No Idea What We Ate…But It Was Delicious


The simple promise:
Eat something totally new;
Report the results.
As I prepared to travel, I promised one of my favorite bloggers that I would eat something different, daunting, and mysterious — and report back on the encounter. During her own recent travels, she ate a nasty-sounding dish called smushed peas and was stunned by how much she enjoyed them.
Simple enough promise, right? We were going to Italy for ten days. How hard could it be to stumble upon something unfamiliar, try it, and share the experience — from a country renowned for delicious food and wine?
In our first hours in the country, I accomplished it. We ordered “pomodori con mozzarella” — tomatoes with mozzarella. At home, during summer’s luscious tomatoes onslaught, we make this simple dish often. Jet-lagged, staggering in the bright sun of fashionable people talking fast in a language that we don’t know, this dish was a warm, welcoming beacon. I’d pick up the challenge later, once I devoured every last bite of a beloved favorite.
The beaming waitress set a basil-strewn dish on the dark wood table. It was like nothing we had ever eaten before. The tomatoes were proud, alluring, complex slices lavished with homemade mozzarella cheese and dashes of dark-green olive oil. While we are fantastically good cooks, we’d never approached such casually expert perfection.
The entire meal was a revelation. In a foreign country, bewildered and wary, we’d discovered genius in the familiar. Be it the land, the air, the rain, or the people speaking flowing poetry and cooking with everyday brilliance, we were stunned at potent, delicious simplicity.
A few days later, I actively sought something wild and different in a restaurant famed for exceptional cuisine. Their take on smushed peas would be life-changing. Scanning the menu, we couldn’t make up our minds between the enticing options, so we asked our waiter and sommelier to guide us to an incredible meal. Delighted at the challenge, the staff conferred, argued, and ultimately agreed upon what we would enjoy that evening.

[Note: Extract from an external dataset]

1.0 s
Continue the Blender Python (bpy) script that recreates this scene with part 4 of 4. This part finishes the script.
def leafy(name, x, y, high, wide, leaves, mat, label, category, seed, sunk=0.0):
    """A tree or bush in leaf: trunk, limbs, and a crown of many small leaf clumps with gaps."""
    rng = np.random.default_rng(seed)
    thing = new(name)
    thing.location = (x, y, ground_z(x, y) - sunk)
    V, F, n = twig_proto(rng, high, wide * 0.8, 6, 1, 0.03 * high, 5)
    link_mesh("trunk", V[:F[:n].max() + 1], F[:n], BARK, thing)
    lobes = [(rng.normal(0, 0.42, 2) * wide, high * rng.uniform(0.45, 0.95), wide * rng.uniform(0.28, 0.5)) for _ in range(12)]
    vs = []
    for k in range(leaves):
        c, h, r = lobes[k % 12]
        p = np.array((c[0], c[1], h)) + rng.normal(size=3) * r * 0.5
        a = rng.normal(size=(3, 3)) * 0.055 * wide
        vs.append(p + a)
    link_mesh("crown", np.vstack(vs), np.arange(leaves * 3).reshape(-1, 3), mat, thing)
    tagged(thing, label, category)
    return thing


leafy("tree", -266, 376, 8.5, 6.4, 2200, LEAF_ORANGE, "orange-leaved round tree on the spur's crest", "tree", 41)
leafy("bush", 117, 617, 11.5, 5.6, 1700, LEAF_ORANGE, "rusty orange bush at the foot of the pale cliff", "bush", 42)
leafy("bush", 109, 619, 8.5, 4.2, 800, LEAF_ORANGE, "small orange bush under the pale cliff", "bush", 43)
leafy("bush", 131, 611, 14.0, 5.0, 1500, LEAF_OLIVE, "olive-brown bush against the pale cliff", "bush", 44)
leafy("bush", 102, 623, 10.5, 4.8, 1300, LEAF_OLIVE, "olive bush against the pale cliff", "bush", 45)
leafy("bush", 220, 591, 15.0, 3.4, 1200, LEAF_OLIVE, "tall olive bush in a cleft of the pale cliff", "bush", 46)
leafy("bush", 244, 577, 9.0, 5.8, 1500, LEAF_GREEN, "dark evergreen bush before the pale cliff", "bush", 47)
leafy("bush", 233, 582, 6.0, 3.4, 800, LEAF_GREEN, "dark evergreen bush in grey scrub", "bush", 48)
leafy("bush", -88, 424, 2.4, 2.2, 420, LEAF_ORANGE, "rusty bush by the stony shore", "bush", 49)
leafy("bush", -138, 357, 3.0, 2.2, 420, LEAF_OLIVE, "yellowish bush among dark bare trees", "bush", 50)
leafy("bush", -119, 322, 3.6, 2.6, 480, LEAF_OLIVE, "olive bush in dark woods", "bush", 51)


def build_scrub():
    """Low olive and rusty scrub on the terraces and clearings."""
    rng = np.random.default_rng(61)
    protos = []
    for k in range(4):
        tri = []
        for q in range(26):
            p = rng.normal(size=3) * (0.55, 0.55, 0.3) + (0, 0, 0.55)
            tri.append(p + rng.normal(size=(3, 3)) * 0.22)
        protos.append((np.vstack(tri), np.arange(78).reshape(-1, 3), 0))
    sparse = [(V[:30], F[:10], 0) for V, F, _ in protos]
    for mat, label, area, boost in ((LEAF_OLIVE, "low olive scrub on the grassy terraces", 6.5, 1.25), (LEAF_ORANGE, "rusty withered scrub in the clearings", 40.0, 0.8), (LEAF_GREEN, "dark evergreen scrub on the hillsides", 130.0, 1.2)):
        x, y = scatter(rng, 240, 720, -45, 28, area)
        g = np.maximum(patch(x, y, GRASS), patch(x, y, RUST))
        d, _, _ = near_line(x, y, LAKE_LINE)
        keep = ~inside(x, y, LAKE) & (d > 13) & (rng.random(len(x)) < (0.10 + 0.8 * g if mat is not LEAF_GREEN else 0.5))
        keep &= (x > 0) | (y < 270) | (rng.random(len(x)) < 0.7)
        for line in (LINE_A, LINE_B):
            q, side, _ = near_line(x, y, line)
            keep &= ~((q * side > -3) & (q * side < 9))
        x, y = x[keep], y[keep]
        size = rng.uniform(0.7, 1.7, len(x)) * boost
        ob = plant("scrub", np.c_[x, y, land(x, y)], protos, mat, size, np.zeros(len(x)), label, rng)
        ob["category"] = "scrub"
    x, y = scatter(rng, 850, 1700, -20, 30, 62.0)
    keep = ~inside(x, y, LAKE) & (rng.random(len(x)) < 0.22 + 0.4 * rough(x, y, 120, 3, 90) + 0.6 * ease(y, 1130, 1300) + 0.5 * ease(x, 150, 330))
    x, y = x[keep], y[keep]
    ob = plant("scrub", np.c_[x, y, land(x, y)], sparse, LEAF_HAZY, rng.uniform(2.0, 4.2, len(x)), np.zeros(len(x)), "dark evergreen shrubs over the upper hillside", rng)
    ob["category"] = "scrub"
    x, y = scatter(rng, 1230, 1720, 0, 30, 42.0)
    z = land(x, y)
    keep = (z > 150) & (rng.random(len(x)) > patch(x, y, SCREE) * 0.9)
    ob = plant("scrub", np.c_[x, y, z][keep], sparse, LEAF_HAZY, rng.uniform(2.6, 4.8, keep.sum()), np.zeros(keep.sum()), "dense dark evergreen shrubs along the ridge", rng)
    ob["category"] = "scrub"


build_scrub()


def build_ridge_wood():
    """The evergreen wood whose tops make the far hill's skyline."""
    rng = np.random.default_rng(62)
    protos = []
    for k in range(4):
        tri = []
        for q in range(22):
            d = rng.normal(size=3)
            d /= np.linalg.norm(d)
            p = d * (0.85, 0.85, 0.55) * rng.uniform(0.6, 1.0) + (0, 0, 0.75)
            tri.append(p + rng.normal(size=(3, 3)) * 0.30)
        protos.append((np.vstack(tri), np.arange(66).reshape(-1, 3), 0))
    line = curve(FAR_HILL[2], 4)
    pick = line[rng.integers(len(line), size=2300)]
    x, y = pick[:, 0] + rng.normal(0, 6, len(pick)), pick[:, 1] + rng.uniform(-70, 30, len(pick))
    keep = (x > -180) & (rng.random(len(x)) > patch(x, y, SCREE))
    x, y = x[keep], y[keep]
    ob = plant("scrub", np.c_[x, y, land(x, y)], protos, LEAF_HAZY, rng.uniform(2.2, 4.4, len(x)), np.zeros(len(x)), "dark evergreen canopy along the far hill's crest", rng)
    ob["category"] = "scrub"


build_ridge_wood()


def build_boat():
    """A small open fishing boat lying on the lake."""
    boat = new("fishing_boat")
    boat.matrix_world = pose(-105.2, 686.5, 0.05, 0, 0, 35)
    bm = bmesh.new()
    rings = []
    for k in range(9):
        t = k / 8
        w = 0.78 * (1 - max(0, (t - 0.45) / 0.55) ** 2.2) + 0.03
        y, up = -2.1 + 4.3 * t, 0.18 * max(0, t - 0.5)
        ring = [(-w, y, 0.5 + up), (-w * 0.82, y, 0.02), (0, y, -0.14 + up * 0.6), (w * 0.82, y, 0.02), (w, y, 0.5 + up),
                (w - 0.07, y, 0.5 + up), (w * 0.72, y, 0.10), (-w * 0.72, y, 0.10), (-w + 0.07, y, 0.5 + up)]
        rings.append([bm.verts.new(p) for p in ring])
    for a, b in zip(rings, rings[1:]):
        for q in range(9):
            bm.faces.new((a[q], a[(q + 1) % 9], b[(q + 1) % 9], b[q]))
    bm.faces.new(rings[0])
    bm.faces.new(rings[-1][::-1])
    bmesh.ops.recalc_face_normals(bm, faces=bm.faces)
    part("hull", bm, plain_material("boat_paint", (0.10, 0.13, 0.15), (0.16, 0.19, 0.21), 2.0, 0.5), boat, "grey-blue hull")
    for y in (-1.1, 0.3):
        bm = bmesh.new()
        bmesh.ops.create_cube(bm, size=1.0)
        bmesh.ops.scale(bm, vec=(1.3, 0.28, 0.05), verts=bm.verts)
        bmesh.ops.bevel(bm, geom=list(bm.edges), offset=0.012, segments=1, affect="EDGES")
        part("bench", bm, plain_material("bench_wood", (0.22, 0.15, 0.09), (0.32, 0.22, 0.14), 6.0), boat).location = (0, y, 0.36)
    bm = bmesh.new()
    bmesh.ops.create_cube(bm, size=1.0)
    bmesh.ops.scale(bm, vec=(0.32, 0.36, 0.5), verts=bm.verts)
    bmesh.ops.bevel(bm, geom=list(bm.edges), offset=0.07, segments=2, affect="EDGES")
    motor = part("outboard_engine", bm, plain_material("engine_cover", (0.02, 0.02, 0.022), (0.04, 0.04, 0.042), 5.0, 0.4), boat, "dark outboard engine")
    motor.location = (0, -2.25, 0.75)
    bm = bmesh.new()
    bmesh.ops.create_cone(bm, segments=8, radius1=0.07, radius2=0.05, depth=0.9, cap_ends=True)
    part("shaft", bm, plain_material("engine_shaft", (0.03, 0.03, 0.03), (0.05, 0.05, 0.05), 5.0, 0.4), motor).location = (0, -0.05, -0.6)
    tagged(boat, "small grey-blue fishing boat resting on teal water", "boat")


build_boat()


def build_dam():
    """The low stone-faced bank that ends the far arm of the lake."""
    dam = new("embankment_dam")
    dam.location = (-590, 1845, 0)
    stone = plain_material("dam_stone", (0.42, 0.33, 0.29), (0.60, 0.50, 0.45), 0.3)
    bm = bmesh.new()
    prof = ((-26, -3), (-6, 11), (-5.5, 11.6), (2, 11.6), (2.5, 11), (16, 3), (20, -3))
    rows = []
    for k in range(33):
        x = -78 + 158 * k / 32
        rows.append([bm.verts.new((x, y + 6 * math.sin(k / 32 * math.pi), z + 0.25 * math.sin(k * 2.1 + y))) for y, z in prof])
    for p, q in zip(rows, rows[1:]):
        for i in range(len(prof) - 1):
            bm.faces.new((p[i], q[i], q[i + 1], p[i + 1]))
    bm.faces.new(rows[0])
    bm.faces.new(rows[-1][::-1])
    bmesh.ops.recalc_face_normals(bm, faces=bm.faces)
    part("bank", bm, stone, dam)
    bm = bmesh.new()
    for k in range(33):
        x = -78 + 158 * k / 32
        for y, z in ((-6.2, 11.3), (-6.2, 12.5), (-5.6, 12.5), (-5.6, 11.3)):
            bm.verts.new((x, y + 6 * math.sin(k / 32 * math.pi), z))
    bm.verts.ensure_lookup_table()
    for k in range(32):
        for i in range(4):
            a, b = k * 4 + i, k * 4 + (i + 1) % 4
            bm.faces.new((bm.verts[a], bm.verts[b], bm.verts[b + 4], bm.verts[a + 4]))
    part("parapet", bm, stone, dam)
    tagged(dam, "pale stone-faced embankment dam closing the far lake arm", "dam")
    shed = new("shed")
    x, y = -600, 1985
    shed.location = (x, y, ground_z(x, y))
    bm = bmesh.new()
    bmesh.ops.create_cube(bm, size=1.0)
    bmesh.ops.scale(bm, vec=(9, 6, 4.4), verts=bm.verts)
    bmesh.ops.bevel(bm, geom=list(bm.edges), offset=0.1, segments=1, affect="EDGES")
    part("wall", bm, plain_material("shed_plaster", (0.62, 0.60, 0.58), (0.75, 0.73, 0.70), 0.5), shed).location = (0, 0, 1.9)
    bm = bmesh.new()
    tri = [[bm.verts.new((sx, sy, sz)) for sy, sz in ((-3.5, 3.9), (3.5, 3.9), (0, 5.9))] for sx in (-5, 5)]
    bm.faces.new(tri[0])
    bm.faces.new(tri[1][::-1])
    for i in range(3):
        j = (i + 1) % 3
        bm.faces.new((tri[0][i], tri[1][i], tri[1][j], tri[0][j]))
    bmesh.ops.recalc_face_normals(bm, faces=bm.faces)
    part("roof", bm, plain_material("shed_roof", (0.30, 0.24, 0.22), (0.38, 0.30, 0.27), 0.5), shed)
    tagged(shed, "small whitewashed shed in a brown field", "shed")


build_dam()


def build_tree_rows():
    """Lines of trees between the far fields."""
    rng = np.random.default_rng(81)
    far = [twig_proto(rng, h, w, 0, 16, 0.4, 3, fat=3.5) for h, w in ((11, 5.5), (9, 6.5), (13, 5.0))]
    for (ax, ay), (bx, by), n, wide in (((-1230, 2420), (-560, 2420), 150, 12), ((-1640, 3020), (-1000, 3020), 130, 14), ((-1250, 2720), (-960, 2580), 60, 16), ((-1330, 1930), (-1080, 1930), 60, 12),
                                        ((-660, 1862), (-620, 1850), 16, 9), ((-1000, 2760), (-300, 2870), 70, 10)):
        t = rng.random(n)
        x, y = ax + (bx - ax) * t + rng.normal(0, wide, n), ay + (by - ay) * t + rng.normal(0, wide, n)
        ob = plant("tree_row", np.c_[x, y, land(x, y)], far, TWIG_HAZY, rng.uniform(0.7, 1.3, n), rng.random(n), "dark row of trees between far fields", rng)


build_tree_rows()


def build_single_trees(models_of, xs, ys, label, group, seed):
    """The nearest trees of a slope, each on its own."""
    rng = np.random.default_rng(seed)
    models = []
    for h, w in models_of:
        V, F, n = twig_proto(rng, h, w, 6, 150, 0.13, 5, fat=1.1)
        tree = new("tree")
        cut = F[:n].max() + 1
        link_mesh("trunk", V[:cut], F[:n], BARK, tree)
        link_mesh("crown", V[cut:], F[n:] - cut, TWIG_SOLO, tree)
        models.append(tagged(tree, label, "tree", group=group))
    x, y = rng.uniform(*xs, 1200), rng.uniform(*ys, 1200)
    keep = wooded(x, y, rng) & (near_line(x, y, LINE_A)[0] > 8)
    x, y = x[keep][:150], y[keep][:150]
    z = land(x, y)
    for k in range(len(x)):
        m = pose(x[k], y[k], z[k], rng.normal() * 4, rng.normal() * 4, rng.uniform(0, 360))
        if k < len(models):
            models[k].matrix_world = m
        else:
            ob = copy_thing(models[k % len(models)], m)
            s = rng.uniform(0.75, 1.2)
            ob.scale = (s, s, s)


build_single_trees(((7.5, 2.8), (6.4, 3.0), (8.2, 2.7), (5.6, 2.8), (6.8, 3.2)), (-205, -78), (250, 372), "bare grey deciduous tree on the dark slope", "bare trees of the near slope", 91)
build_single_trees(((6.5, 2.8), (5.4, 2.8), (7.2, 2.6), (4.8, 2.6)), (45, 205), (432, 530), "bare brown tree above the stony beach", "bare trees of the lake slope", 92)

Sometime during our first course of small bites presented and described with great enthusiasm, I realized that I had no idea what I was eating. It was so good that I didn’t care. Attentive wait staff would have identified the magnificent dishes, but that would have taken away from delighted not-knowing and not-caring. Words would diminish our animal thrill.
Moleskine notebook tucked firmly back into my purse for careful notes about the tasting experiment, I devoted myself to the food. Our table fell silent except for happy grunts and fork entanglements over the last bit of the amazing thing on the pretty plate.

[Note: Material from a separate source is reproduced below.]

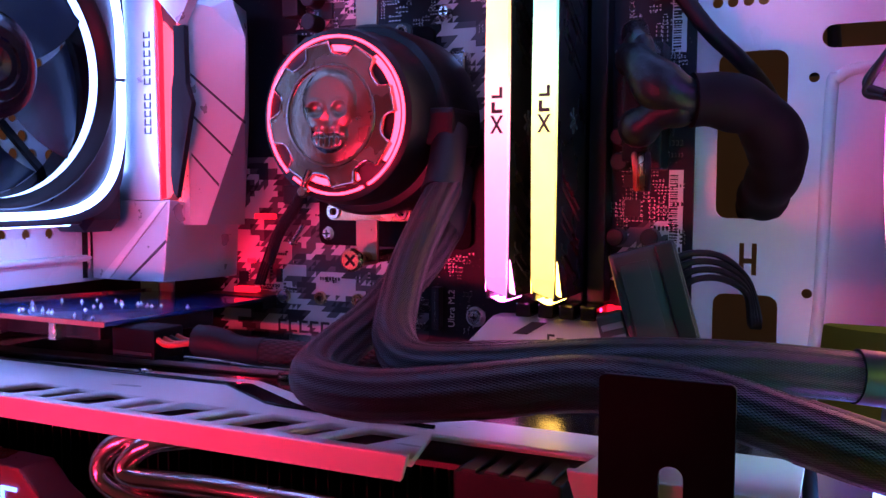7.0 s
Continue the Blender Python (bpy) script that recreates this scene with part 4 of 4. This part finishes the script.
    part("sleeve", tube([(-0.0365, -0.014, 0.2985), (-0.0430, -0.0115, 0.2905), (-0.0530, -0.0085, 0.2800), (-0.0605, -0.006, 0.2665)], 0.0024, 12, 8), SLEEVE_FINE, ld, smooth=True)


pump()


def tubes():
    """The two sleeved hoses from the pump to the radiator."""
    a = thing("cooling_hose", (0.05, -0.06, 0.28), "thick black braided cooling hose curving over the graphics card", "hose", "cooling hoses")
    pa = [(0.0468, -0.0540, 0.2993), (0.0492, -0.0720, 0.2885), (0.0518, -0.0900, 0.2765), (0.0568, -0.1070, 0.2660), (0.0635, -0.1215, 0.2590), (0.0745, -0.1310, 0.2550), (0.0930, -0.1330, 0.2560), (0.1240, -0.1260, 0.2590), (0.1500, -0.1150, 0.2585), (0.1720, -0.1030, 0.2560), (0.1900, -0.0960, 0.2540)]
    part("sleeve", tube(pa, 0.0059, 28, 12), SLEEVE, a, smooth=True)
    part("collar", tube([(0.0425, -0.0400, 0.3190), (0.0440, -0.0460, 0.3100), (0.0455, -0.0520, 0.3025), (0.0466, -0.0585, 0.2965)], 0.0064, 24, 6), SHRINK, a, smooth=True)
    part("collar", tube([(0.1735, -0.1025, 0.2560), (0.1820, -0.0990, 0.2550), (0.1900, -0.0958, 0.2540)], 0.0064, 24, 6), SHRINK, a, smooth=True)
    b = thing("cooling_hose", (0.045, -0.06, 0.27), "thick black braided cooling hose looping in front of its twin", "hose", "cooling hoses")
    pb = [(0.0440, -0.0480, 0.2850), (0.0452, -0.0660, 0.2755), (0.0466, -0.0880, 0.2680), (0.0478, -0.1080, 0.2605), (0.0482, -0.1270, 0.2555), (0.0510, -0.1405, 0.2528), (0.0590, -0.1480, 0.2515), (0.0750, -0.1505, 0.2515), (0.0960, -0.1480, 0.2540), (0.1220, -0.1420, 0.2572), (0.1440, -0.1410, 0.2562), (0.1620, -0.1410, 0.2520), (0.1800, -0.1410, 0.2475), (0.1980, -0.1400, 0.2440)]
    part("sleeve", tube(pb, 0.0063, 28, 12), SLEEVE, b, smooth=True)
    part("collar", tube([(0.0420, -0.0330, 0.3050), (0.0432, -0.0390, 0.2950), (0.0438, -0.0450, 0.2880), (0.0440, -0.0510, 0.2830)], 0.0066, 24, 6), SHRINK, b, smooth=True)
    part("collar", tube([(0.1640, -0.1387, 0.2510), (0.1800, -0.1400, 0.2475), (0.1980, -0.1402, 0.2440)], 0.0067, 24, 6), SHRINK, b, smooth=True)


tubes()


# ---------------------------------------------------------------- cards
def expansion_card():
    c = thing("expansion_card", (-0.08, -0.06, 0.2560), "blue expansion card lying edge-on above the graphics card", "expansion card")
    part("circuit_board", plate([(-0.1255, -0.1180), (-0.0425, -0.1180), (-0.0600, -0.0110), (-0.1255, -0.0110)], [], 0.0015, Matrix.Translation((0, 0, 0.25675))), BLUE_PCB, c)
    part("edge", box(-0.1180, -0.0427, -0.1184, -0.1181, 0.2558, 0.2574), PCB_EDGE, c)
    rng = random.Random(9)
    for i in range(26):
        x = -0.1120 + 0.038 * rng.random() + (0.02 if i > 18 else 0)
        y = -0.062 - 0.050 * rng.random() if i > 6 else -0.108 + 0.006 * rng.random()
        h = rng.uniform(0.0008, 0.0018)
        part("solder_pin", lathe([(0.0009, 0), (0.0004, h * 0.5), (0.00025, h), (0, h)], 8, m=Matrix.Translation((x, y, 0.2575))), SOLDER, c)
    for x in (-0.0960, -0.0680):
        part("clip", box(x, x + 0.0030, -0.1178, -0.1130, 0.2500, 0.2559, 0.0004), STEEL, c)
    part("component", box(-0.1100, -0.0550, -0.1080, -0.0500, 0.2495, 0.2559, 0.001), CHIP, c)
    part("component", box(-0.1160, -0.1010, -0.1150, -0.0700, 0.2470, 0.2559, 0.001), CHIP, c)
    part("bracket", box(-0.1270, -0.1256, -0.1190, -0.0090, 0.2420, 0.2585, 0.0002), STEEL, c)
    part("bracket_screw", cyl((-0.1130, -0.1120, 0.2575), "z", 0.0028, 0.0016, 16, 0.0004), STEEL, c, smooth=True)
    c.matrix_basis = Matrix.Translation((-0.08, -0.06, 0.2516)) @ Matrix.Rotation(radians(-2.7), 4, "X")
    # supply plug with red wires going into a shrink-wrapped lead
    s = thing("supply_cable", (-0.03, -0.10, 0.25), "black braided supply cable with a plug and short red wires", "cable")
    part("plug", box(-0.0480, -0.0300, -0.1100, -0.0960, 0.2430, 0.2530, 0.0008), BLACK_MATT, s)
    part("plug_rib", box(-0.0470, -0.0310, -0.1104, -0.1101, 0.2445, 0.2455, 0.0001), CHIP, s)
    for k, mt in enumerate((RED_WIRE, RED_WIRE, BLACK, RED_WIRE)):
        y = -0.1080 + k * 0.0030
        part("wire", tube([(-0.0302, y, 0.2495), (-0.0250, y - 0.001, 0.2485), (-0.0200, y * 0.6 - 0.041, 0.2490), (-0.0160, -0.1015, 0.2495)], 0.0010, 8, 6), mt, s, smooth=True)
    part("shrink_wrap", tube([(-0.0190, -0.1020, 0.2495), (-0.0120, -0.1010, 0.2490), (-0.0050, -0.1000, 0.2475), (0.0050, -0.0990, 0.2470)], 0.0046, 18, 6, lumps=0.2), SHRINK, s, smooth=True)
    part("sleeve", tube([(0.0040, -0.0990, 0.2470), (0.0200, -0.0950, 0.2465), (0.0380, -0.0860, 0.2465), (0.0560, -0.0780, 0.2468), (0.0760, -0.0700, 0.2475), (0.0980, -0.055, 0.247), (0.118, -0.03, 0.243), (0.134, 0.0, 0.24), (0.138, 0.03, 0.235)], 0.0044, 18, 8), SLEEVE_FINE, s, smooth=True)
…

For the rest of our travels, I enjoyed every meal with happy gusto, ordering the unfamiliar as well as the familiar, because in this foreign country, every sight, sound, every experience was delightfully unknown. Time and again, we put ourselves in the hands of the waiters, sommeliers, tour guides, and anyone with suggestion of what the wide-open, smiling Americans would most enjoy from the bounty and wonders of their country.
During that time, the familiar was a thrilling discovery, the unknown was a newly discovered favorite. So, while there were no smushed peas and no straightforward story about what I tried, all was glorious revelation.